- RECORDED INFORMATION:

- - -

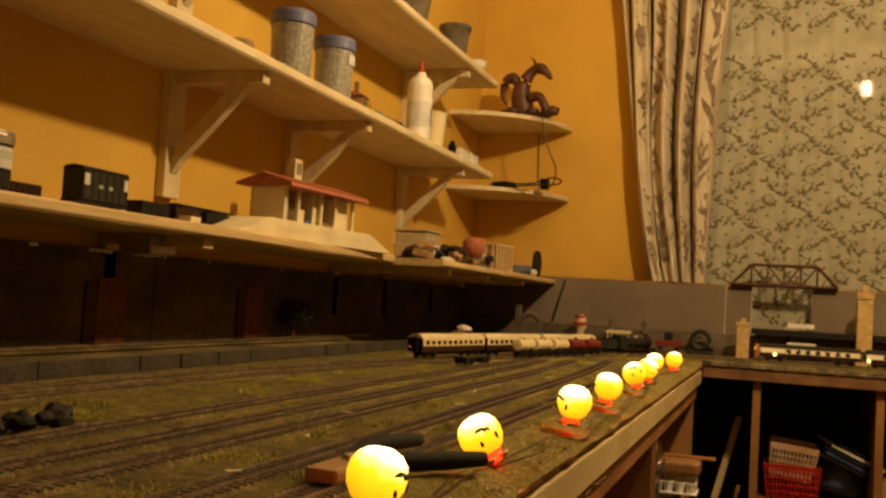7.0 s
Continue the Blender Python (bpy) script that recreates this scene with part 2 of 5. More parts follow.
def layered(name, cols, big, mid, fine, rough=0.95, bump=0.9, dist=0.003, stretch=None, edges=(0.38, 0.62)):
    """Two colours in large patches, each broken up by two darker scales of grain."""
    m = bpy.data.materials.new(name)
    m.use_nodes = True
    nt = m.node_tree
    b = nt.nodes["Principled BSDF"]
    b.inputs["Roughness"].default_value = rough
    tc = nt.nodes.new("ShaderNodeTexCoord")
    mp = nt.nodes.new("ShaderNodeMapping")
    if stretch:
        mp.inputs["Scale"].default_value = stretch
    nt.links.new(tc.outputs["Object"], mp.inputs[0])
    out = []
    for sc, det, lo, hi in ((big, 4, *edges), (mid, 6, 0.36, 0.64), (fine, 3, 0.30, 0.70)):
        n = nt.nodes.new("ShaderNodeTexNoise")
        n.inputs["Scale"].default_value, n.inputs["Detail"].default_value = sc, det
        nt.links.new(mp.outputs[0], n.inputs["Vector"])
        mr = nt.nodes.new("ShaderNodeMapRange")
        mr.inputs["From Min"].default_value, mr.inputs["From Max"].default_value = lo, hi
        nt.links.new(n.outputs["Fac"], mr.inputs[0])
        out.append(mr.outputs[0])
    def mix(fac, a, c):
        x = nt.nodes.new("ShaderNodeMix")
        x.data_type = "RGBA"
        nt.links.new(fac, x.inputs[0])
        for sock, v in ((x.inputs[6], a), (x.inputs[7], c)):
            if isinstance(v, tuple):
                sock.default_value = (*v, 1)
            else:
                nt.links.new(v, sock)
        return x.outputs[2]
    one = mix(out[1], cols[0][1], cols[0][0])
    two = mix(out[1], cols[1][1], cols[1][0])
    both = mix(out[0], one, two)
    grain = mix(out[2], cols[2], both)
    nt.links.new(grain, b.inputs["Base Color"])
    add = nt.nodes.new("ShaderNodeMath")
    add.operation = "ADD"
    nt.links.new(out[1], add.inputs[0])
    nt.links.new(out[2], add.inputs[1])
    bp = nt.nodes.new("ShaderNodeBump")
    bp.inputs["Strength"].default_value, bp.inputs["Distance"].default_value = bump, dist
    nt.links.new(add.outputs[0], bp.inputs["Height"])
    nt.links.new(bp.outputs[0], b.inputs["Normal"])
    return m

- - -

Retype, exactly and only, the lines running from the one with "Continue the Blender" through the final line of the listing above.

- IN RESPONSE:
Continue the Blender Python (bpy) script that recreates this scene with part 2 of 5. More parts follow.
def layered(name, cols, big, mid, fine, rough=0.95, bump=0.9, dist=0.003, stretch=None, edges=(0.38, 0.62)):
    """Two colours in large patches, each broken up by two darker scales of grain."""
    m = bpy.data.materials.new(name)
    m.use_nodes = True
    nt = m.node_tree
    b = nt.nodes["Principled BSDF"]
    b.inputs["Roughness"].default_value = rough
    tc = nt.nodes.new("ShaderNodeTexCoord")
    mp = nt.nodes.new("ShaderNodeMapping")
    if stretch:
        mp.inputs["Scale"].default_value = stretch
    nt.links.new(tc.outputs["Object"], mp.inputs[0])
    out = []
    for sc, det, lo, hi in ((big, 4, *edges), (mid, 6, 0.36, 0.64), (fine, 3, 0.30, 0.70)):
        n = nt.nodes.new("ShaderNodeTexNoise")
        n.inputs["Scale"].default_value, n.inputs["Detail"].default_value = sc, det
        nt.links.new(mp.outputs[0], n.inputs["Vector"])
        mr = nt.nodes.new("ShaderNodeMapRange")
        mr.inputs["From Min"].default_value, mr.inputs["From Max"].default_value = lo, hi
        nt.links.new(n.outputs["Fac"], mr.inputs[0])
        out.append(mr.outputs[0])
    def mix(fac, a, c):
        x = nt.nodes.new("ShaderNodeMix")
        x.data_type = "RGBA"
        nt.links.new(fac, x.inputs[0])
        for sock, v in ((x.inputs[6], a), (x.inputs[7], c)):
            if isinstance(v, tuple):
                sock.default_value = (*v, 1)
            else:
                nt.links.new(v, sock)
        return x.outputs[2]
    one = mix(out[1], cols[0][1], cols[0][0])
    two = mix(out[1], cols[1][1], cols[1][0])
    both = mix(out[0], one, two)
    grain = mix(out[2], cols[2], both)
    nt.links.new(grain, b.inputs["Base Color"])
    add = nt.nodes.new("ShaderNodeMath")
    add.operation = "ADD"
    nt.links.new(out[1], add.inputs[0])
    nt.links.new(out[2], add.inputs[1])
    bp = nt.nodes.new("ShaderNodeBump")
    bp.inputs["Strength"].default_value, bp.inputs["Distance"].default_value = bump, dist
    nt.links.new(add.outputs[0], bp.inputs["Height"])
    nt.links.new(bp.outputs[0], b.inputs["Normal"])
    return m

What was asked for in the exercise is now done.